Arah Masa Depan dan Tindakan Nyata
Sebagai langkah awal untuk standardisasi mutu keilmuan pesantren, MQKI mendorong lembaga-lembaga keagamaan untuk memperbaharui kurikulum dan metodologi agar selaras dengan praktik akademik global. Selain itu, MQKI berperan sebagai diplomasi budaya yang menunjukkan Indonesia sebagai ruang ilmiah yang inklusif. Namun, efektivitas MQKI tidak seharusnya berhenti pada euforia seremonial. Digitalisasi naskah dan kitab merupakan langkah penting agar pengetahuan klasik dapat diakses lebih luas. Penguatan bahasa Arab akademik bagi santri juga akan membuka peluang untuk publikasi internasional. Program beasiswa pascasarjana yang berfokus pada Islam Nusantara akan memastikan keberlanjutan dalam bidang keilmuan serta memperluas jaringan riset global.
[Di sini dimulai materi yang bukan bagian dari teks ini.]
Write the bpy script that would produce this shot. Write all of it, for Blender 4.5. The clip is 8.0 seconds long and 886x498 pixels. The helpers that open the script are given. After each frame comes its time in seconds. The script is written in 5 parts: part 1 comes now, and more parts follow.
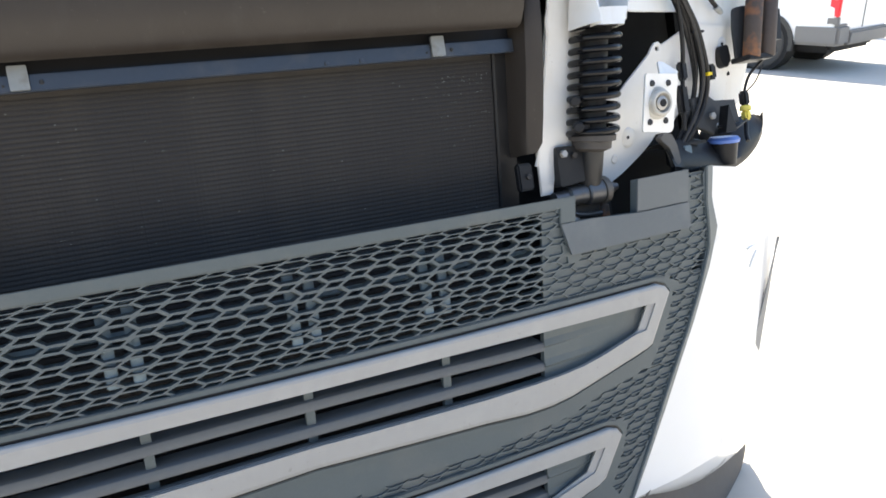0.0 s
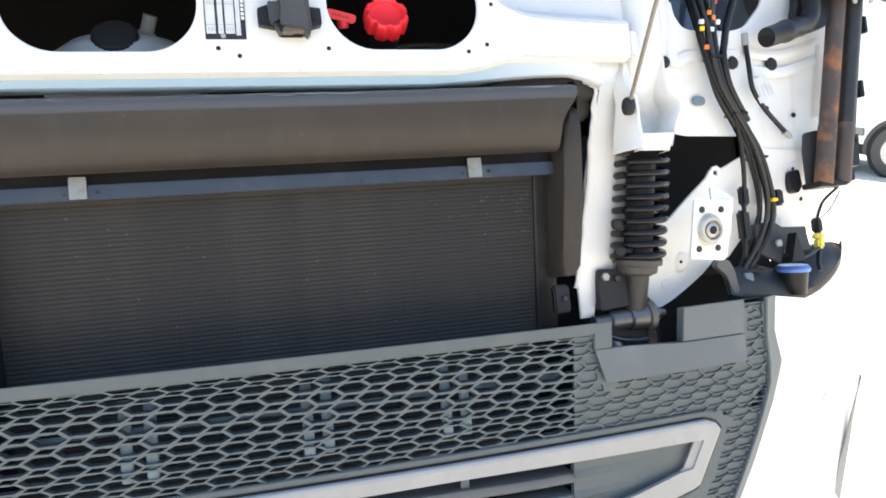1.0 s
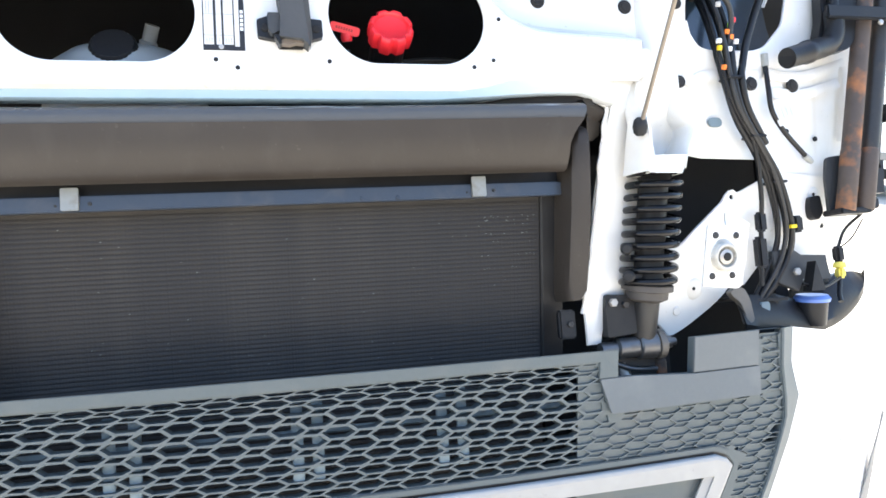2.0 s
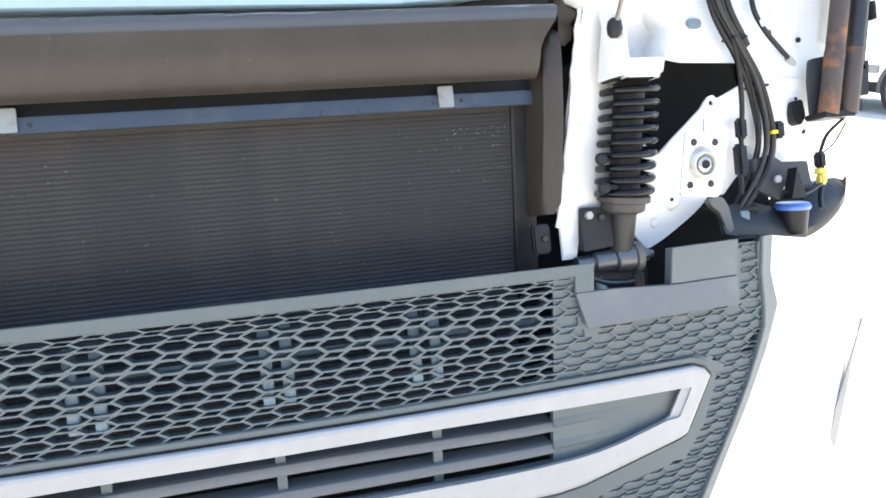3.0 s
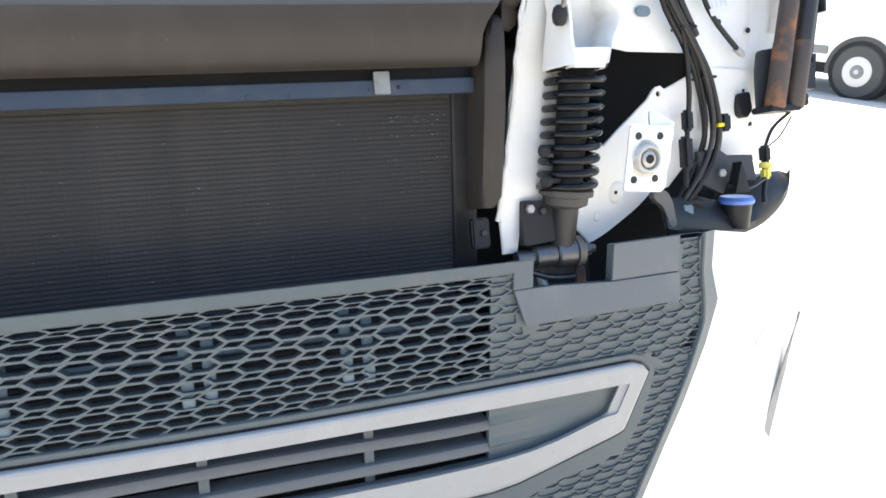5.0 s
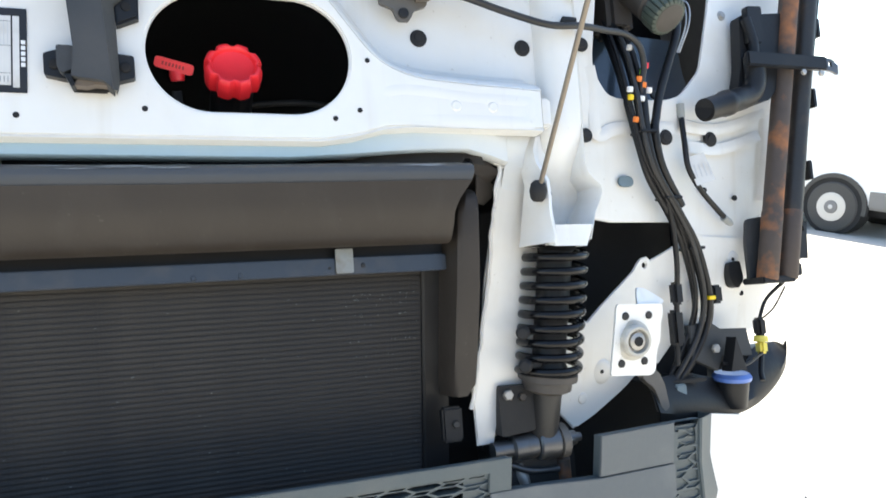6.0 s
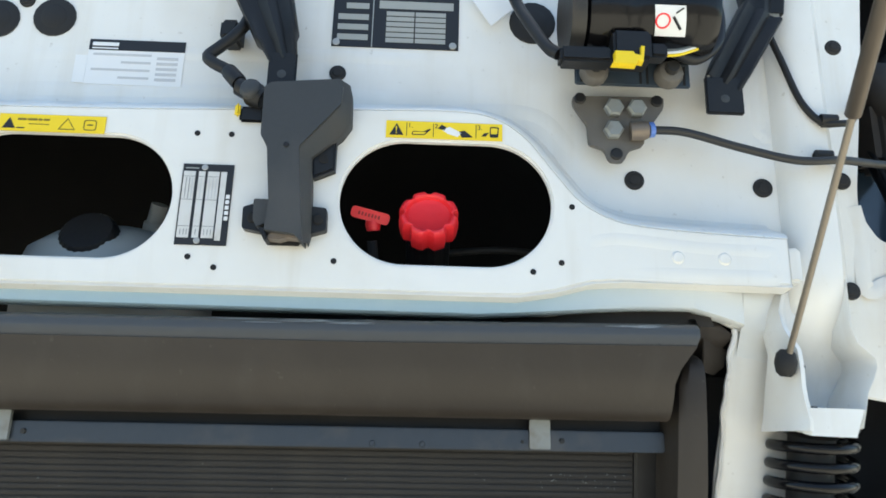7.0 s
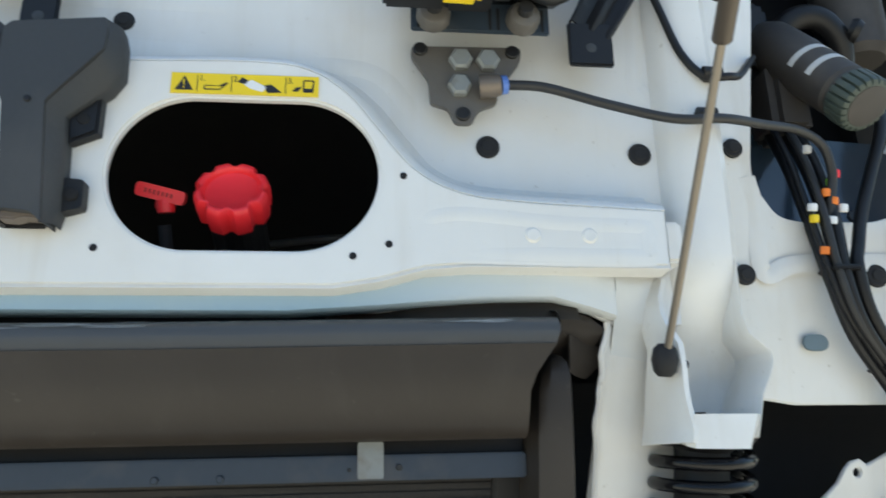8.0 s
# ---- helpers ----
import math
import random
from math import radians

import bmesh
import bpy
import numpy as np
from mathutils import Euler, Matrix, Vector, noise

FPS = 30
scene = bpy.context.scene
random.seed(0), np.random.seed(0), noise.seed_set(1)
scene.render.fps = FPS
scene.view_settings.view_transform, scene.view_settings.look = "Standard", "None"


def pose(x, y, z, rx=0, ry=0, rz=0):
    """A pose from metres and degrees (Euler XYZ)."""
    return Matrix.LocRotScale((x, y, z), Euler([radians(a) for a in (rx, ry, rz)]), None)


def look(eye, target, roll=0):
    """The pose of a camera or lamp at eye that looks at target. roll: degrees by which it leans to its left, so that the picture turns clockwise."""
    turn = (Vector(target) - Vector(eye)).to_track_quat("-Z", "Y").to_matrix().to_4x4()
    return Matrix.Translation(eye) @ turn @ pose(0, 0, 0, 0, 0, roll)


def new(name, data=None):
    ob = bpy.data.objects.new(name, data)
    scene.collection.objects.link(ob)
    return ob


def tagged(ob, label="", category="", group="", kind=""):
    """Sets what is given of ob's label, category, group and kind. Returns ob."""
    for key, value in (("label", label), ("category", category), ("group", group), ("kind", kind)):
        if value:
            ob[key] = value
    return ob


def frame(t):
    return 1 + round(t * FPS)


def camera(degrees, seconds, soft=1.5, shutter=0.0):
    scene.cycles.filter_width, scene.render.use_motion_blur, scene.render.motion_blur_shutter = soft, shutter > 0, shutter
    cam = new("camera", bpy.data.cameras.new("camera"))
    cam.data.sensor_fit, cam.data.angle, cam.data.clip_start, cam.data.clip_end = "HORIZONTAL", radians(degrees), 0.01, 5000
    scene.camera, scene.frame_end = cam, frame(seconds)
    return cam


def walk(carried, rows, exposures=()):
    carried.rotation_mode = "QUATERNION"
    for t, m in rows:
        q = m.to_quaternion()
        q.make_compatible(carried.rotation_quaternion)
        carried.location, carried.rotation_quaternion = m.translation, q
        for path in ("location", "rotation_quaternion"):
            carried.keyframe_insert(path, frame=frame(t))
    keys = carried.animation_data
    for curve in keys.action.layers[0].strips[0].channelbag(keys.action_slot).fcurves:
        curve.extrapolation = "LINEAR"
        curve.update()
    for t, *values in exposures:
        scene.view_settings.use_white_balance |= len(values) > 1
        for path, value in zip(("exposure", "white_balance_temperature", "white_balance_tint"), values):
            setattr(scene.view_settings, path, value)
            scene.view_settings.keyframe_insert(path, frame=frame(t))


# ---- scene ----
cam = camera(62.2, 8.0, soft=1.6, shutter=0.15)
# the truck is laid out in the plane of its raked front wall; CAB leans it back and sets it on the ground
RAKE, WALL_Z = 18.0, 1.75
CAB = pose(0, 0, WALL_Z, -RAKE, 0, 0) @ pose(0, 0, -1.9)
PATH = [
    (0, (-0.361, -1.267, 1.401), (0.44, 0.558, 1.235), -8.7),
    (0.5, (-0.261, -1.338, 1.423), (0.414, 0.544, 1.395), -7.1),
    (1, (-0.188, -1.331, 1.435), (0.348, 0.592, 1.549), -5.2),
    (1.2, (-0.197, -1.315, 1.44), (0.294, 0.616, 1.613), -4.4),
    (2.3, (-0.102, -1.292, 1.44), (0.377, 0.644, 1.582), -3.4),
    (2.5, (-0.088, -1.278, 1.405), (0.371, 0.665, 1.517), -3.4),
    (3, (-0.091, -1.249, 1.419), (0.413, 0.686, 1.386), -5.5),
    (3.5, (-0.115, -1.232, 1.415), (0.407, 0.694, 1.283), -6.4),
    (4, (-0.114, -1.25, 1.435), (0.495, 0.645, 1.232), -8.0),
    (4.2, (-0.123, -1.266, 1.436), (0.547, 0.604, 1.201), -8.4),
    (5.3, (0.011, -1.156, 1.491), (0.626, 0.746, 1.425), -3.4),
    (5.5, (0.031, -1.132, 1.534), (0.699, 0.753, 1.52), -3.3),
    (6, (0.041, -1.087, 1.578), (0.714, 0.787, 1.767), -3.8),
    (6.2, (0.042, -1.083, 1.592), (0.658, 0.799, 1.869), -2.6),
    (6.5, (0.076, -1.096, 1.595), (0.432, 0.837, 1.965), -0.8),
    (7, (0.123, -0.965, 1.652), (0.172, 0.96, 2.191), 1.5),
    (7.5, (0.152, -0.791, 1.73), (0.196, 1.12, 2.318), 0.8),
    (8, (0.291, -0.768, 1.665), (0.485, 1.134, 2.255), -1.0),
]
EXPOSURES = [(t, e + 0.24, 6950 if t < 0.7 else 7200 if t < 2 else 6750 if t < 5 else 6900 if t < 6.4 else 7100 if t < 7.2 else 6700 if t < 7.6 else 6900, 7 if t < 6.2 else 3 if t < 6.8 else -2 if t < 7.2 else -2) for t, e in ((0.0, 1.3), (0.5, 1.54), (1.0, 1.75), (2.5, 2.22), (3.5, 2.17), (4.2, 2.1), (5.5, 1.55), (6.2, 1.4), (6.5, 1.35), (7.0, 1.2), (7.5, 0.97), (8.0, 0.92))]
walk(cam, [(t, CAB @ look(eye, target, roll)) for t, eye, target, roll in PATH], EXPOSURES)

# ---- light ----
world = bpy.data.worlds.new("sky")
scene.world = world
world.use_nodes = True
wn = world.node_tree.nodes
wn.clear()
sky = wn.new("ShaderNodeTexSky")
sky.sky_type = "NISHITA"
sky.sun_disc = False
sky.ozone_density = 2.5
SUN_TO = Vector((0.10, 0.52, 0.85)).normalized()
sky.sun_elevation = math.asin(SUN_TO.z)
sky.sun_rotation = math.atan2(SUN_TO.x, SUN_TO.y)
bg = wn.new("ShaderNodeBackground")
bg.inputs["Strength"].default_value = 0.15
wout = wn.new("ShaderNodeOutputWorld")
world.node_tree.links.new(sky.outputs[0], bg.inputs[0])
world.node_tree.links.new(bg.outputs[0], wout.inputs[0])
sun = new("sun", bpy.data.lights.new("sun", "SUN"))
sun.data.energy, sun.data.angle, sun.data.color = 4.5, radians(0.5), (1.0, 0.95, 0.88)
sun.matrix_world = look(SUN_TO * 30, (0, 0, 0))


# ---- materials ----
def material(name, base, rough=0.5, metal=0.0, vary=0.12, grain=60.0, bump=0.02, coat=0.0, dirt=None, dirt_amount=0.0, dirt_scale=6.0, spec=0.5):
    """A surface with broad stains and fine grain, in metres."""
    m = bpy.data.materials.new(name)
    m.use_nodes = True
    n, l = m.node_tree.nodes, m.node_tree.links
    b = n["Principled BSDF"]
    b.inputs["Metallic"].default_value = metal
    b.inputs["Coat Weight"].default_value = coat
    b.inputs["Coat Roughness"].default_value = 0.08
    b.inputs["Specular IOR Level"].default_value = spec
    co = n.new("ShaderNodeTexCoord")
    big = n.new("ShaderNodeTexNoise")
    big.inputs["Scale"].default_value, big.inputs["Detail"].default_value = dirt_scale, 6
    fine = n.new("ShaderNodeTexNoise")
    fine.inputs["Scale"].default_value, fine.inputs["Detail"].default_value = grain, 4
    l.new(co.outputs["Object"], big.inputs["Vector"])
    l.new(co.outputs["Object"], fine.inputs["Vector"])
    mix = n.new("ShaderNodeMix")
    mix.data_type = "RGBA"
    mix.inputs["A"].default_value = (*[c * (1 - vary) for c in base], 1)
    mix.inputs["B"].default_value = (*[min(1, c * (1 + vary)) for c in base], 1)
    add = n.new("ShaderNodeMath")
    add.operation = "MULTIPLY_ADD"
    add.inputs[1].default_value = 0.5
    half = n.new("ShaderNodeMath")
    half.operation = "MULTIPLY"
    half.inputs[1].default_value = 0.5
    l.new(fine.outputs["Fac"], half.inputs[0])
    l.new(big.outputs["Fac"], add.inputs[0])
    l.new(half.outputs[0], add.inputs[2])
    l.new(add.outputs[0], mix.inputs["Factor"])
    col = mix.outputs["Result"]
    if dirt:
        ramp = n.new("ShaderNodeValToRGB")
        ramp.color_ramp.elements[0].position = 0.52
        ramp.color_ramp.elements[0].color = (0, 0, 0, 1)
        ramp.color_ramp.elements[1].position = 0.75
        ramp.color_ramp.elements[1].color = (dirt_amount,) * 3 + (1,)
        l.new(big.outputs["Fac"], ramp.inputs[0])
        mx = n.new("ShaderNodeMix")
        mx.data_type = "RGBA"
        l.new(ramp.outputs[0], mx.inputs["Factor"])
        l.new(col, mx.inputs["A"])
        mx.inputs["B"].default_value = (*dirt, 1)
        col = mx.outputs["Result"]
    l.new(col, b.inputs["Base Color"])
    rr = n.new("ShaderNodeMapRange")
    rr.inputs["To Min"].default_value, rr.inputs["To Max"].default_value = max(0.02, rough - 0.1), min(1, rough + 0.1)
    l.new(big.outputs["Fac"], rr.inputs["Value"])
    l.new(rr.outputs[0], b.inputs["Roughness"])
    if bump:
        bp = n.new("ShaderNodeBump")
        bp.inputs["Strength"].default_value, bp.inputs["Distance"].default_value = 0.5, bump * 0.05
        l.new(fine.outputs["Fac"], bp.inputs["Height"])
        l.new(bp.outputs[0], b.inputs["Normal"])
    return m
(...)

Obor Keilmuan Nusantara: Tanggung Jawab Generasi Muda
Peran negara dalam menjalankan langkah-langkah tersebut sangatlah krusial. Jika dilakukan secara konsisten, Indonesia berpotensi menjadi acuan keilmuan Islam di tingkat global melalui produktivitas pengetahuan yang konkret dan diakui. MQKI di Sengkang adalah undangan untuk kembali ke teks tanpa mengabaikan konteks, sekaligus panggilan untuk menjaga akal budi dan menumbuhkan adab ilmiah.
Sejarah mencatat bahwa jaringan ulama Nusantara pernah tersebar di berbagai wilayah. Kini, tanggung jawab ada di tangan generasi muda untuk menghidupkan kembali obor tersebut dengan semangat baru. Selamat berlomba, para qurra’ al-kutub. Di tangan kalian, halaman-halaman kuning akan kembali berwarna hijau, menyegarkan, dan membawa kesejukan dalam wacana Islam global dari Sengkang menuju dunia.